Intuitive acceptability judgments have long formed the empirical foundation of syntactic and (to a lesser extent) psycholinguistic theories (Schütze, 1996). Despite their centrality, there remain many open issues in the collection, analysis, and interpretation of acceptability judgment data. One important thread of research in experimental syntax addresses these issues by borrowing methodology from psychophysics, such as magnitude estimation (Bard et al. 1996; Cowart, 1997), to more precisely model the relationship between linguistic stimuli and perceived acceptability.
In this talk I will follow these researchers in treating intuitions of acceptability as psychological evidence. Accordingly, I will argue that acceptability judgments can be fruitfully understood as psychophysical data. To this end, I will describe a framework for analyzing acceptability judgment data using Signal Detection Theory (Bader & Haussler, 2010; Macmillan & Creelman, 2005). This approach offers an explicit model of how the underlying percept of acceptability is reflected in experimental measures of acceptability, such as judgments in a rating task.
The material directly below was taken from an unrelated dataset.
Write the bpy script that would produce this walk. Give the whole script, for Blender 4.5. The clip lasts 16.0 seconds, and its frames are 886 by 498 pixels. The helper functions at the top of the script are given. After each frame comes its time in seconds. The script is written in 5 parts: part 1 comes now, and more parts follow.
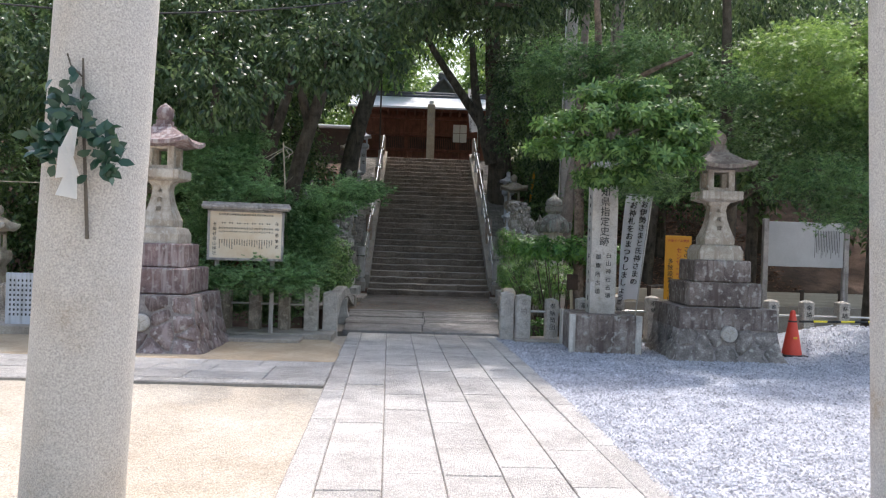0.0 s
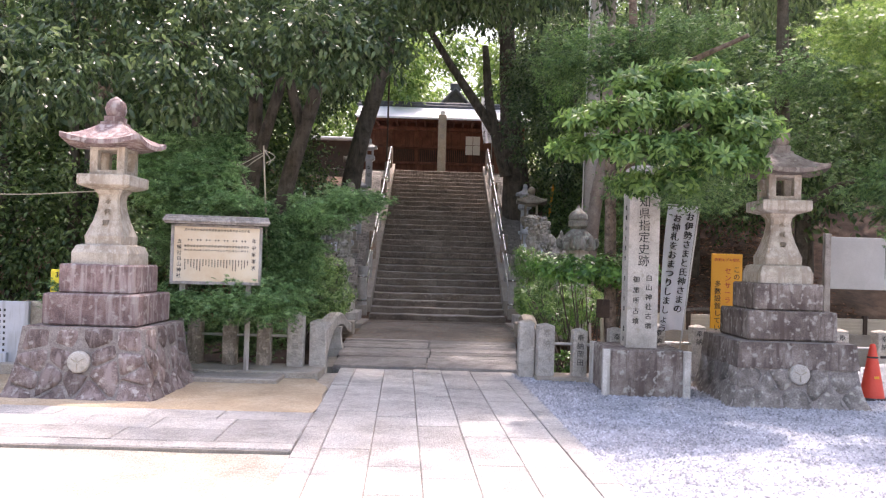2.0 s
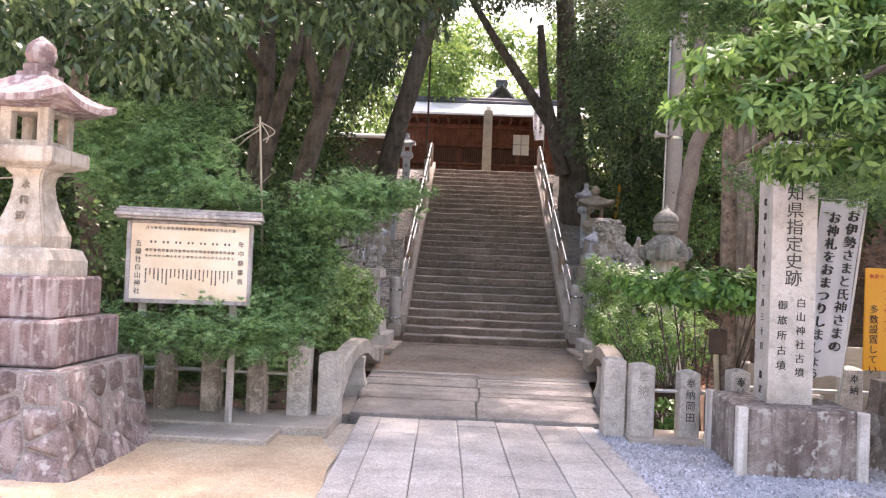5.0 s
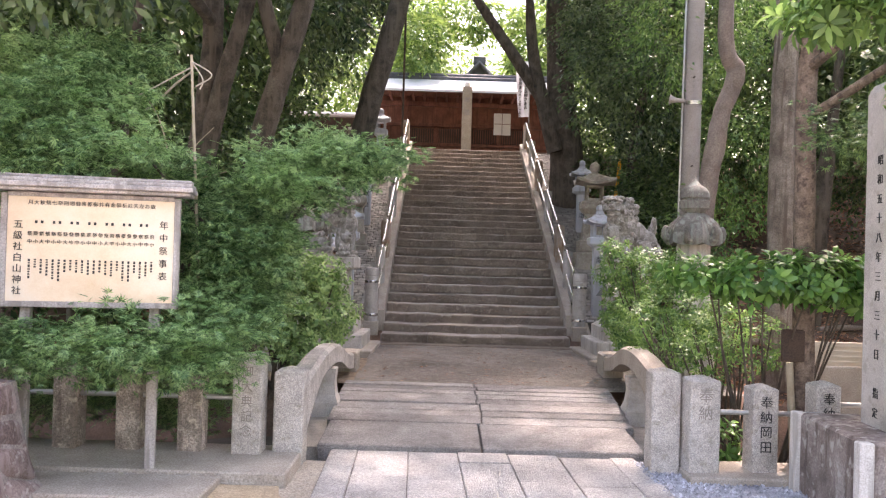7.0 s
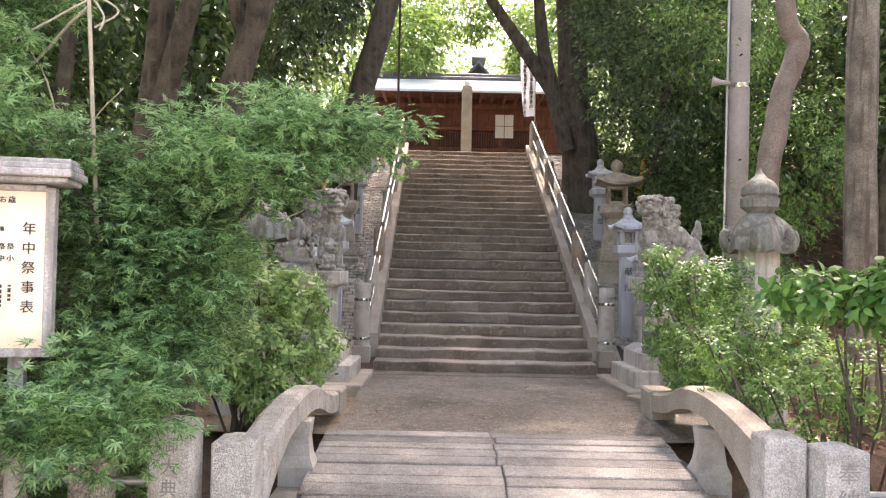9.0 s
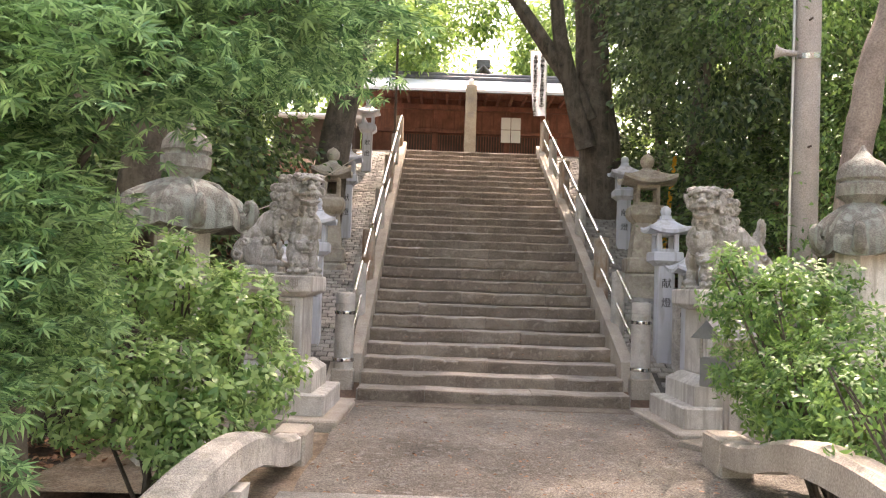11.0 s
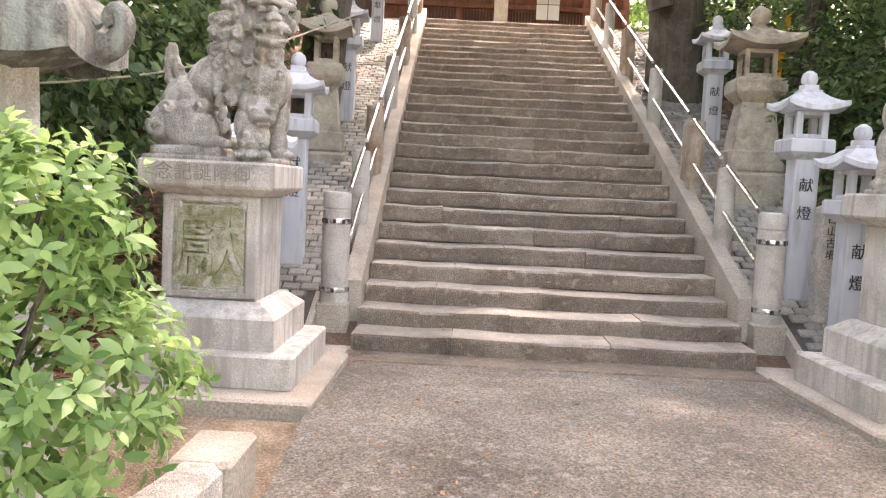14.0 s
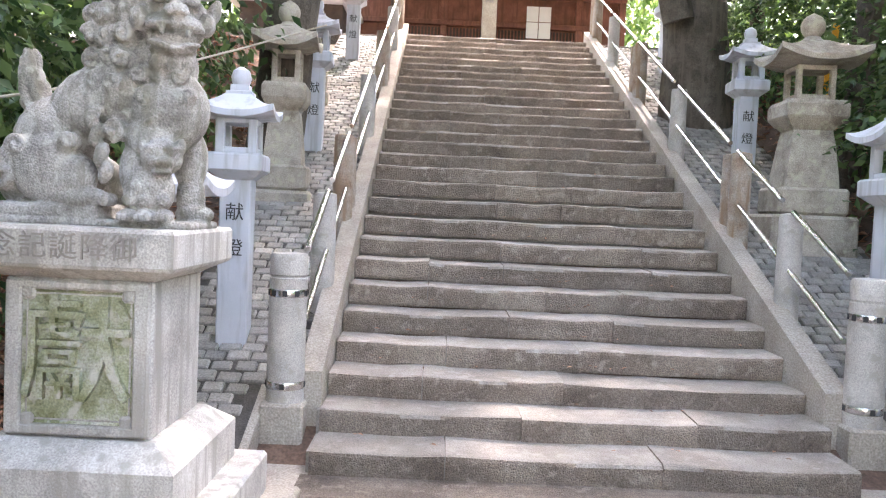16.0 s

To illustrate this approach, I survey a series of studies that investigate diverse illusory agreement licensing phenomena (“agreement attraction”) in English using untimed acceptability judgment measures (joint work with Charles Clifton, Christopher Hammerly, Joshua Levy, and Adrian Staub). I report several results. First, untimed judgment measure mirror the patterns seen in more ‘online’ measures of sentence comprehension. Second, the untimed judgment data exhibit surprisingly little evidence of contamination from slow, ‘deliberative’ processes (cf. Bader & Haussler, 2010). Third, and perhaps most interestingly, this analysis of the judgment data yields unique insights into the cognitive processes and representations that underly agreement attraction effects. In particular, the judgment data lend support to models that analyze illusory agreement errors as the result of mis-identification of an agreement controller in working memory (e.g. Badecker & Kuminiak, 2007; Wagers et al., 2009), rather than models that locate the error in a noisy representation of the morphosyntactic features of the agreement controller (e.g. Eberhard, Cutting & Bock, 2005).